The Plaza and the Colonial Center

Tlaxcala’s Plaza de la Constitución is one of the most beautiful colonial plazas in Mexico and almost entirely unknown outside the country. The portal — a long Moorish-arched arcade on the north side of the square, painted in deep red ochre and tiled in the Talavera style of the Puebla-Tlaxcala tradition — is unique in Mexican colonial architecture, the Moorish influence more overt here than anywhere else in New Spain.

The Palacio de Gobierno murals, painted by Desiderio Hernández Xochitiotzin over a period of forty-seven years (1966-2013), are among the major works of 20th-century Mexican muralism outside Mexico City and are entirely overlooked in the international canon. The murals cover the walls of the government palace’s interior corridors and stairwells, depicting Tlaxcalan history from pre-Columbian times through the colonial period and into the 20th century, with a complexity and visual density that requires multiple visits to absorb.
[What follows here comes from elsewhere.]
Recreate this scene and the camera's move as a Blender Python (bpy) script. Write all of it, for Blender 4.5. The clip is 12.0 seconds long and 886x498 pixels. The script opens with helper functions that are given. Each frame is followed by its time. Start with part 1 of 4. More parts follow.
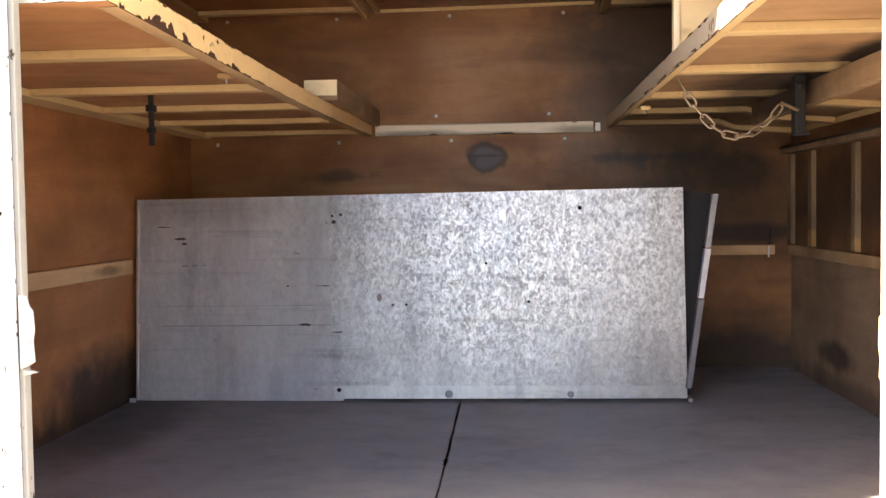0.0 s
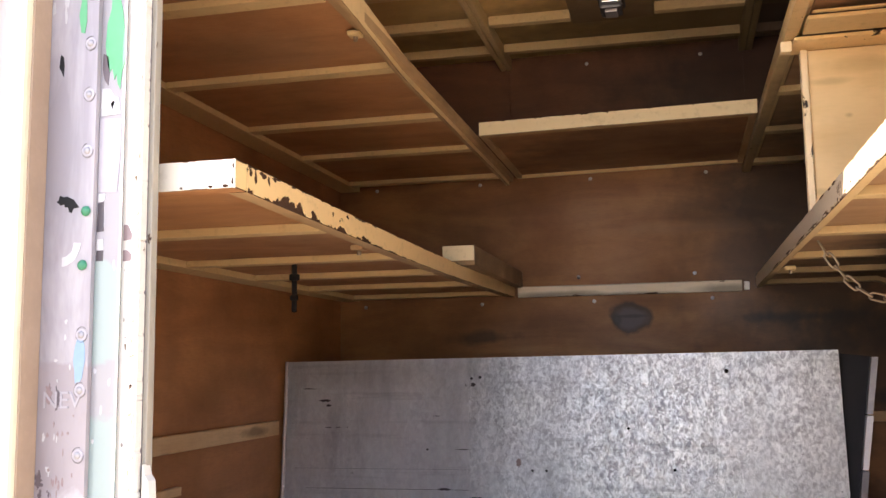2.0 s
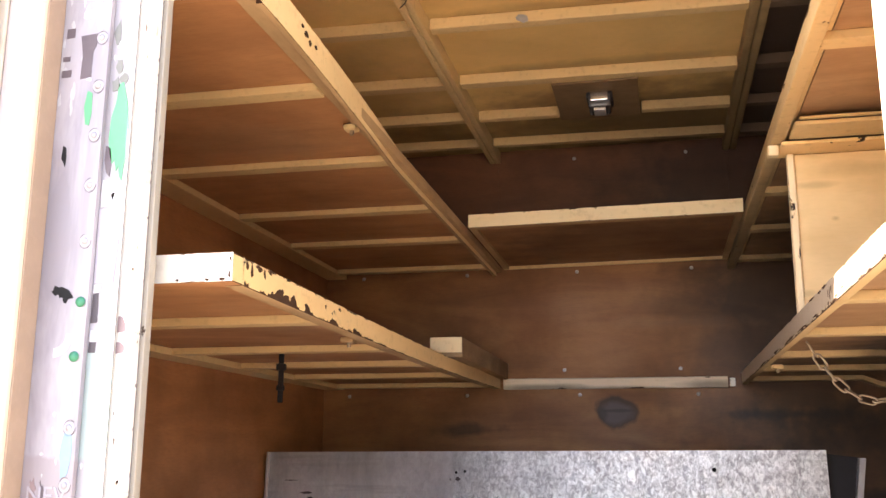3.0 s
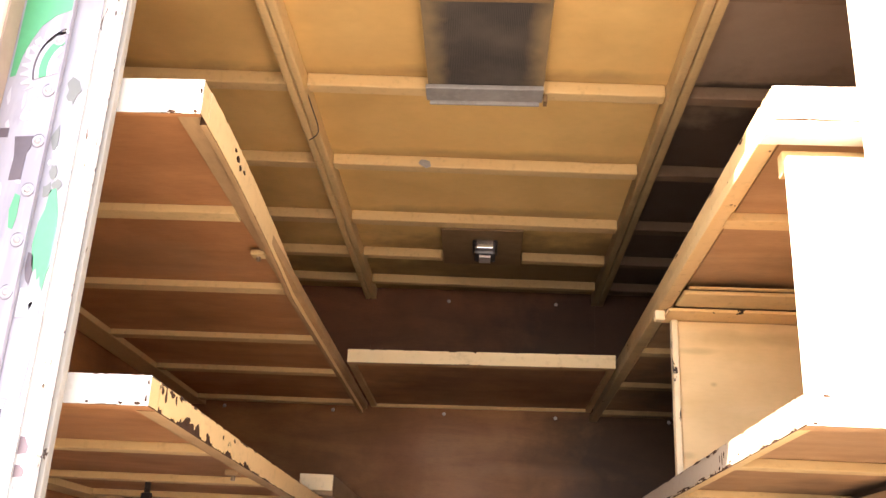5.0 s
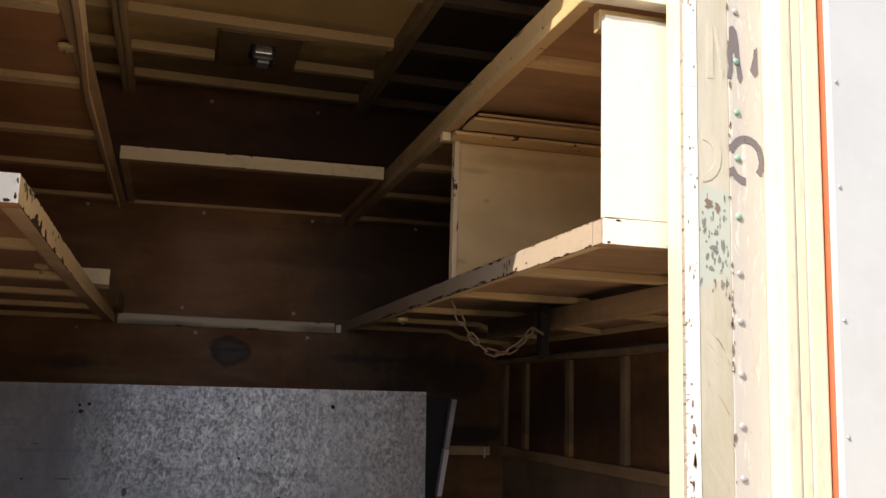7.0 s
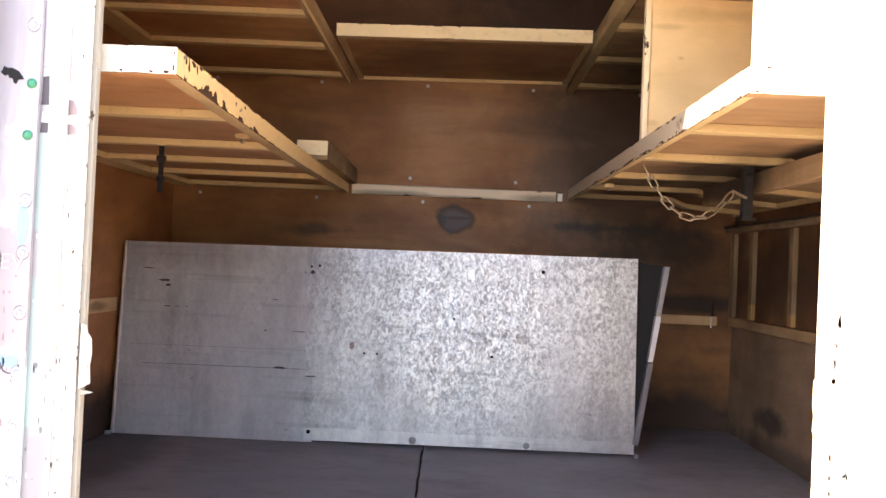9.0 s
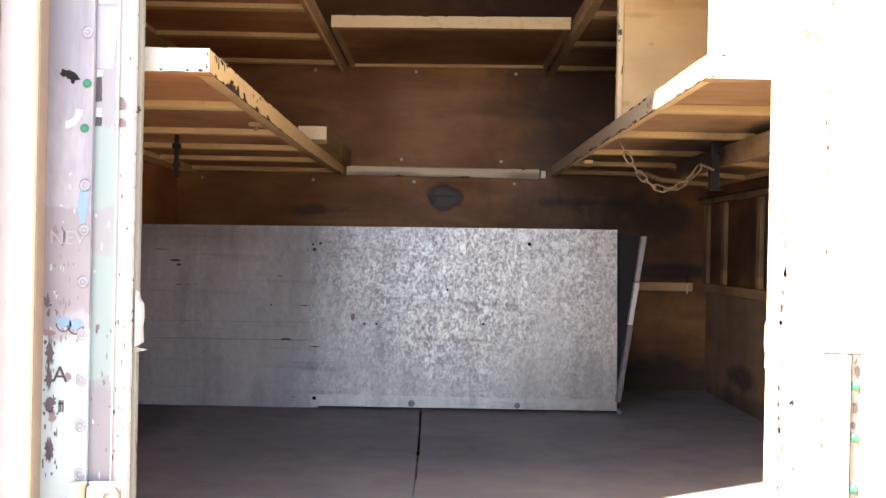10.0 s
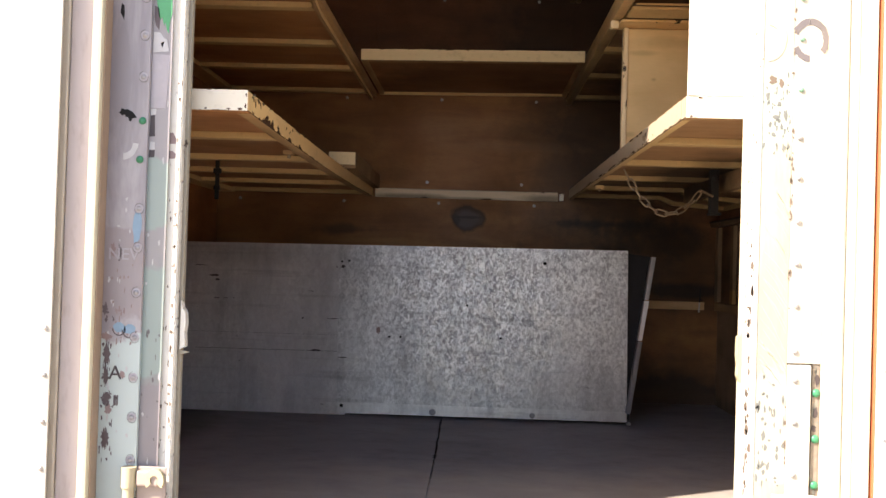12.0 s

The Tlaxcalan alliance with Cortés appears in the murals not as a betrayal (the framing used by Mexican nationalist historiography) but as a political decision made by a people under Aztec military threat, a decision that was reasonable at the time and whose consequences were not predictable. The artist Hernández Xochitiotzin took forty-seven years partly because the historical interpretation he was making was contested, and he wanted to be thorough.

The interior stairwell of Tlaxcala's Palacio de Gobierno covered in the elaborate historical murals of Desiderio Hernández Xochitiotzin, depicting the Tlaxcalan alliance with Cortés in vivid color

The Sanctuary of Ocotlán

On a hill above the city, the Basílica de Nuestra Señora de Ocotlán is one of the most extraordinary baroque facades in Mexico: two white towers flanking a churrigueresque portal of such intricate carving that the stone appears to have been assembled from spun sugar. Built between 1670 and 1720, the exterior is best seen at mid-morning when the light comes from the west and the carving casts shadows that define the depth of each element.

The interior is gilded in the manner of Mexican high baroque, with the camarín (the chamber behind the altar where the Virgin’s image is housed) designed to simulate a celestial environment. The blue and gold of the ceiling above the main altar is one of the most beautiful things in Mexican religious architecture.

The Pulque

Tlaxcala is pulque country — the highland maguey plantations that surround the capital have been producing pulque (the fermented sap of the agave plant) for the plateau cultures since before the Aztec empire. Pulque has a short shelf life (it begins fermenting immediately and is most drinkable within 24-48 hours of tapping) and doesn’t travel well, which is why the pulque you find in Mexico City is often inferior to the pulque you find here.

The pulquerías in Tlaxcala serve both natural pulque (white, slightly viscous, mildly sour) and curado pulque (blended with fruit, nuts, or herbs — strawberry, celery, pine nut, tuna cactus fruit). The best curados are the ones made from seasonal ingredients that appear for a few weeks: the chile negro curado in late fall, the tomatillo curado in summer.

A clay cup of curado pulque — the fermented agave drink blended with fruit — on the wooden bar of a Tlaxcala pulquería, the stone walls and the handwritten menu board behind it

Getting there: ADO buses from Mexico City’s TAPO terminal (1.5-2h). Direct buses from Puebla (45 minutes). The city is an easy day trip from Puebla and can be combined with Cacaxtla (the Maya-influenced mural site 20 minutes outside the city, with the best-preserved pre-Columbian murals in Mexico).

When to go: Year-round. The Tlaxcala Carnival in February or March is the most elaborate pre-Lenten carnival in central Mexico — distinct from the Veracruz version, rooted in Tlaxcalan indigenous tradition, with huehues (masked dance characters) and a wildness that the more polished Veracruz event lacks.